Nothing up our sleeves
Another common perception is that the small-cap effect works to the advantage of smaller money management firms, since lower liquidity constrains large funds from investing heavily in higher-performing small stocks. To examine whether this notion is correct, we excluded all dedicated small and small- to midcap managers from the test sample. We estimate the bull market for small-cap stocks (as well as midcaps) started in the last quarter of 1990 and continued through the third quarter 1993. During this period on an annualized basis, the S&P 500 gained 9.73% while the Russell 2000 lost 5.93%. In contrast, from fourth quarter 1990 to third quarter 1993, the Russell 2000 gained 28.14% per annum while the S&P 500 gained 18.07%.

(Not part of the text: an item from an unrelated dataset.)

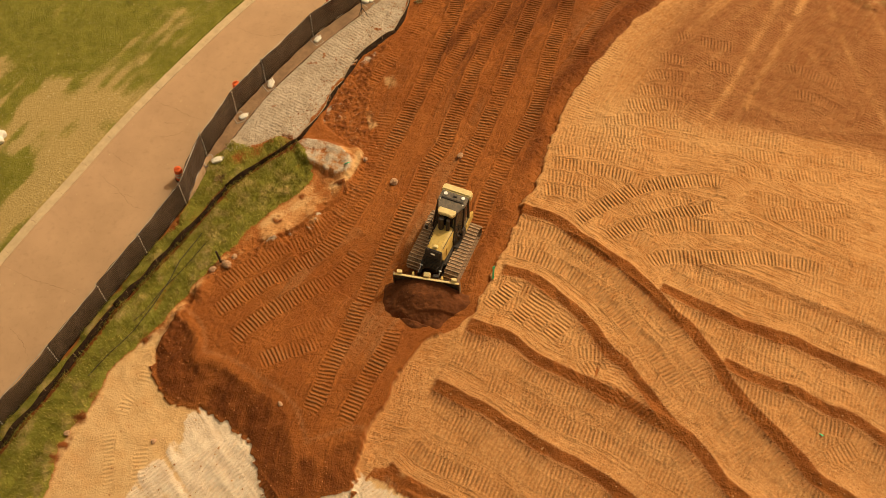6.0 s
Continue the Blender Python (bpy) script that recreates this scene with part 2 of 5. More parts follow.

Table 6 shows that class 5 managers outperformed class 1 managers in the two years when small and mid-cap stocks underperformed. Class 5 then performed much less strongly over the three years when small caps did well. This is exactly the opposite of the pattern one would expect if the general outperformance of class 5 managers were due to small-cap holdings.
Similarly, the test period was evenly divided between quarters favoring value and growth investment styles, as measured by the relative performance of the S&P/BARRA Value and Growth indexes. In value-dominant periods, class 5 managers outperformed class 1 managers at the median four times out of 10, and in the growth dominant periods six times out of 10. The record of small management firms thus does not appear strongly oriented toward either investment style.
The bottom line
Small management firms demonstrate both higher performance and the flexibility required to outperform in bear markets. These characteristics do not depend on the use of small or mid-cap stocks, nor on any particular investment style. The results of this study, however, do not support the use of small management firms unequivocally. Realizing the potential of smaller management firms still requires a comprehensive approach to performance analysis and qualitative evaluation.
Ted Krum is senior research analyst, RCB Trust Co., Stamford, Conn.